■ DIRECTIVE:
Check each line of the records below for the word "location" and copy those where it appears.

■ DATA EXCERPTS:

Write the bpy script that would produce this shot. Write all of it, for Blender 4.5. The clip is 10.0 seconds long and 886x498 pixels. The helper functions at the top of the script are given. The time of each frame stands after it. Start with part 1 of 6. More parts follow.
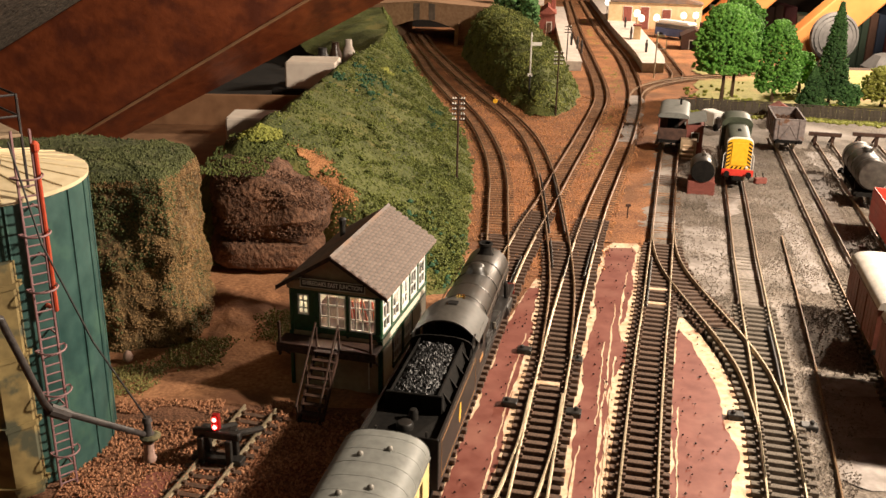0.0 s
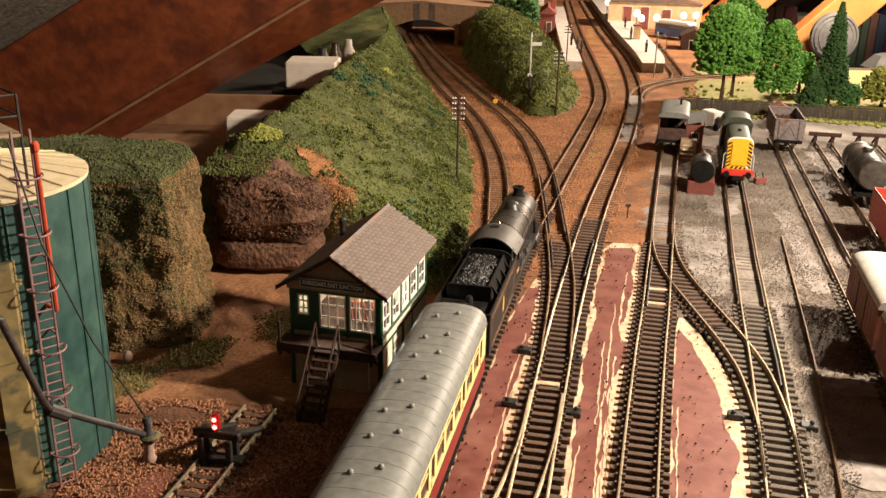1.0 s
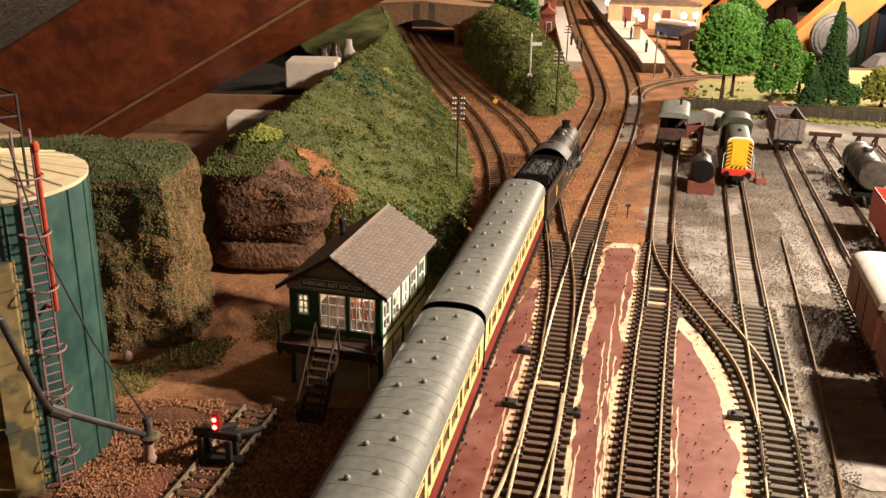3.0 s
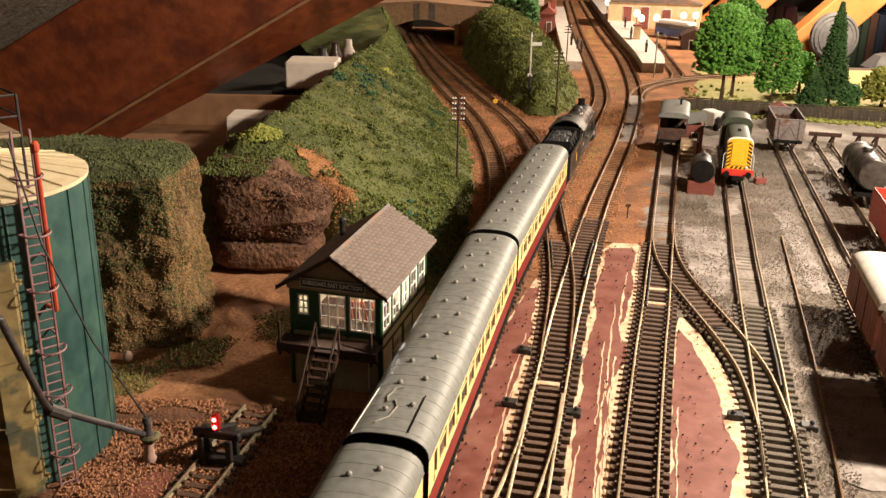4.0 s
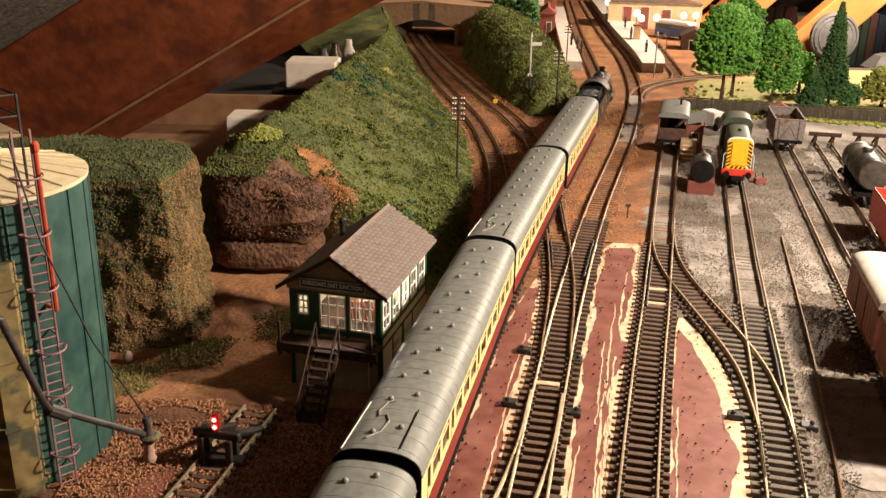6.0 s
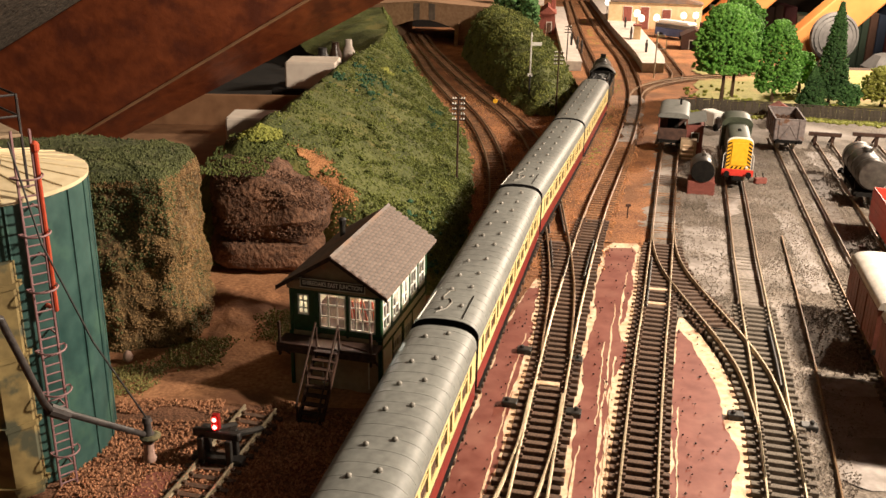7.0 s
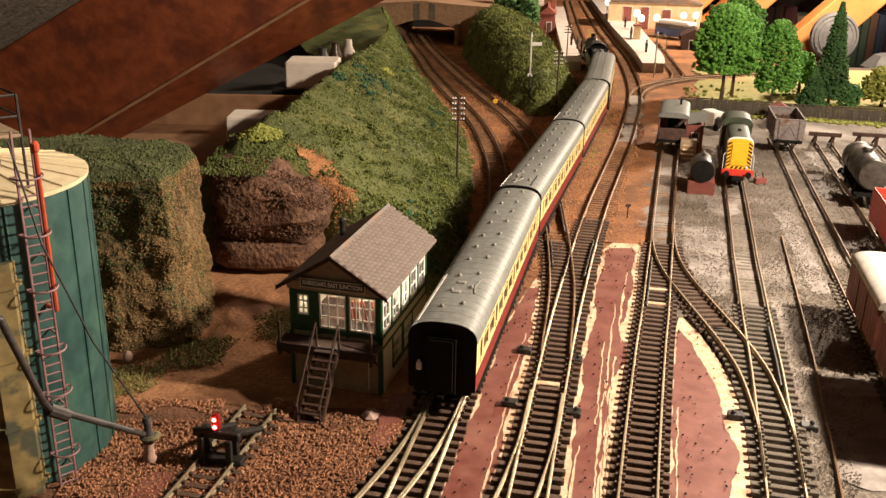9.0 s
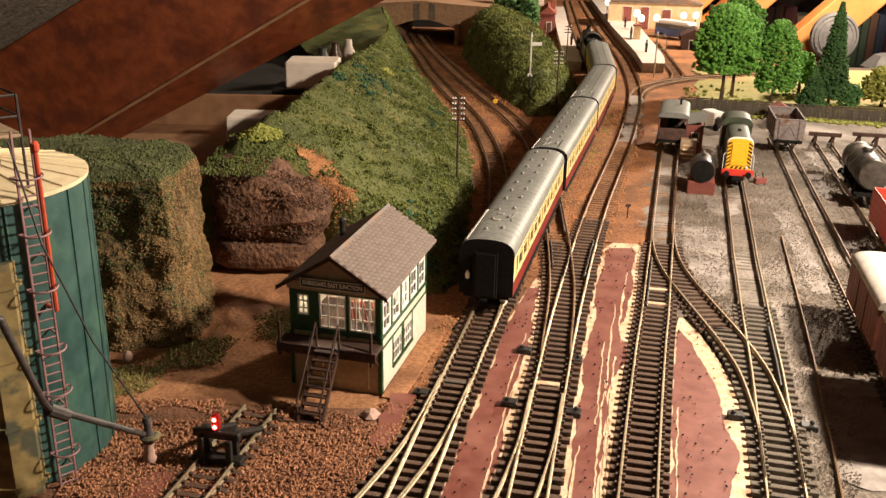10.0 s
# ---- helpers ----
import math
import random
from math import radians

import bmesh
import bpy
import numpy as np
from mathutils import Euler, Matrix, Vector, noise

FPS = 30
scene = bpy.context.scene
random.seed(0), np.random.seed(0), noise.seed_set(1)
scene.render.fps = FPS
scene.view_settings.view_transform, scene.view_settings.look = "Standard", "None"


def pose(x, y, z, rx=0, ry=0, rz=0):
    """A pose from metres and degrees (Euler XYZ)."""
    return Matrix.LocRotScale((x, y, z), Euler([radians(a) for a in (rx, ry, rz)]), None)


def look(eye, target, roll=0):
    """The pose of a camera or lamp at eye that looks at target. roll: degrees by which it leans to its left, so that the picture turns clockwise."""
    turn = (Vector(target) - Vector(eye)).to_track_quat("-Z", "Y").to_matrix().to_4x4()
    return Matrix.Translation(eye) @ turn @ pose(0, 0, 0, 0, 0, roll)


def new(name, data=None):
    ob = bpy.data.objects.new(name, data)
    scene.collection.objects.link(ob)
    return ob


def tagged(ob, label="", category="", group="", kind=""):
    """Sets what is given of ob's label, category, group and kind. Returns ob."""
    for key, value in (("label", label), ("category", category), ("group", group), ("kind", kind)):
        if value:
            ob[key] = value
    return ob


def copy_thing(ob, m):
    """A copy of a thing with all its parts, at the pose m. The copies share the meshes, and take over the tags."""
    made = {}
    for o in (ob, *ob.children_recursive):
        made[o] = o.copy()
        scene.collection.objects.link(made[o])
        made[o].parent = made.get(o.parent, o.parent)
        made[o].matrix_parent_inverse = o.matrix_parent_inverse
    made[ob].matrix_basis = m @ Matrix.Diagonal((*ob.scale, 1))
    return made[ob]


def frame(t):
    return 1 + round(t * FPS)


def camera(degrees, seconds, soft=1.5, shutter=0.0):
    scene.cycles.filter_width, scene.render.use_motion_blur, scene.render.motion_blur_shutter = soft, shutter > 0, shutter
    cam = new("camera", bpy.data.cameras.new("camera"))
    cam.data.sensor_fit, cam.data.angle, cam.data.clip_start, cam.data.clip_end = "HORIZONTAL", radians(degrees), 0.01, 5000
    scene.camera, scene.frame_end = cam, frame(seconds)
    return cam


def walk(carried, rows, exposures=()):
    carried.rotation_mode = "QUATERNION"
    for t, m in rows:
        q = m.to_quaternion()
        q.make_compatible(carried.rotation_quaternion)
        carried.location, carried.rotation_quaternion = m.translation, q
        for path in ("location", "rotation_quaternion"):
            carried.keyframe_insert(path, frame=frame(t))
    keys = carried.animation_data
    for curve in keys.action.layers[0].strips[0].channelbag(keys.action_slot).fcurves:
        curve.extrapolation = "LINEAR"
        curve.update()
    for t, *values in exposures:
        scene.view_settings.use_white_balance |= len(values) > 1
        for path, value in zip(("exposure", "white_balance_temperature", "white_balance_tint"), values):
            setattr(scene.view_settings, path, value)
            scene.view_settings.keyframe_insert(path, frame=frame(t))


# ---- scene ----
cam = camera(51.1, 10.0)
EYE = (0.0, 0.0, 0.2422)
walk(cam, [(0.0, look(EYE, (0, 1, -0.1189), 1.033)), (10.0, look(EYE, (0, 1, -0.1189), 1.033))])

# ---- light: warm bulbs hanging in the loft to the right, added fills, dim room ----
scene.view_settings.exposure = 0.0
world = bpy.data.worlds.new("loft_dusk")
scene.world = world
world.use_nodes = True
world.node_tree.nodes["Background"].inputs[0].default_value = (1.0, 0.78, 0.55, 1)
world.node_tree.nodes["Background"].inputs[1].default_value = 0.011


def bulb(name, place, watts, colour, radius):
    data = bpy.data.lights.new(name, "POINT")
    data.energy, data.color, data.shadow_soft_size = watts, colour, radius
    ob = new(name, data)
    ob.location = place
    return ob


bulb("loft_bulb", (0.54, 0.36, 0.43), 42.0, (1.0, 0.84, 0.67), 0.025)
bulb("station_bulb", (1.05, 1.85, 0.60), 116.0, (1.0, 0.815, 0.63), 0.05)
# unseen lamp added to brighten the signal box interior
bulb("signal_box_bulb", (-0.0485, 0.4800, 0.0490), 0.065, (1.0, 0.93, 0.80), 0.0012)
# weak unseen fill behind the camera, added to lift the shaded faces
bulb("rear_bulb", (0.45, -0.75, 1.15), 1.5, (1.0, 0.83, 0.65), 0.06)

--

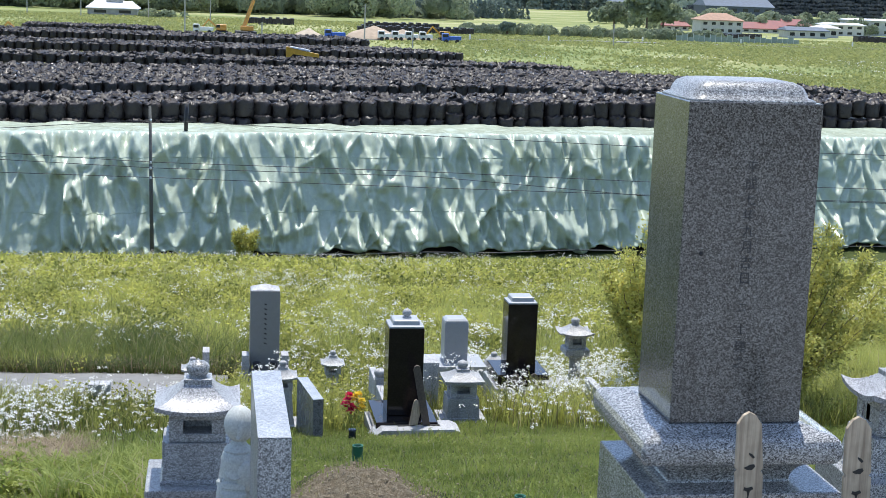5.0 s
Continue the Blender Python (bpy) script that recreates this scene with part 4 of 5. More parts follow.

==

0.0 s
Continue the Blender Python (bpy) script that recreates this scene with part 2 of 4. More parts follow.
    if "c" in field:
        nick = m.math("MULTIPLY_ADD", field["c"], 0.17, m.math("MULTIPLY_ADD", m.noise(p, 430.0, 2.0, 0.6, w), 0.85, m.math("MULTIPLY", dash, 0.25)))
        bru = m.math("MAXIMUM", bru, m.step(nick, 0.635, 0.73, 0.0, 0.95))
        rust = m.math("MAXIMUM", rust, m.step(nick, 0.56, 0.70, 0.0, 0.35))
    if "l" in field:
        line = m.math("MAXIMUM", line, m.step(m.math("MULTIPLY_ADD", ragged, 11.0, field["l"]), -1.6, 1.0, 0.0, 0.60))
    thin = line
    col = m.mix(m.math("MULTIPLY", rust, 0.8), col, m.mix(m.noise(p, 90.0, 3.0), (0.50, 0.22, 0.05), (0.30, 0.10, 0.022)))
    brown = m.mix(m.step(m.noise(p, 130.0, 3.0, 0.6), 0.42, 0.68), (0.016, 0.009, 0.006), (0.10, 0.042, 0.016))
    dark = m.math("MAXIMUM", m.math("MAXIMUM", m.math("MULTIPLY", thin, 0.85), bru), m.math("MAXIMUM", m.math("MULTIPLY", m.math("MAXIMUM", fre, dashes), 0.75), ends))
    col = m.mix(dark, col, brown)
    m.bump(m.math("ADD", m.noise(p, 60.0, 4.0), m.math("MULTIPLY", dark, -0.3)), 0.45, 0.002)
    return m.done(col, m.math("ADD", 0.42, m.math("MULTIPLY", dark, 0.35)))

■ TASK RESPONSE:
        carried.location, carried.rotation_quaternion = m.translation, q
        for path in ("location", "rotation_quaternion"):
    ob.location = place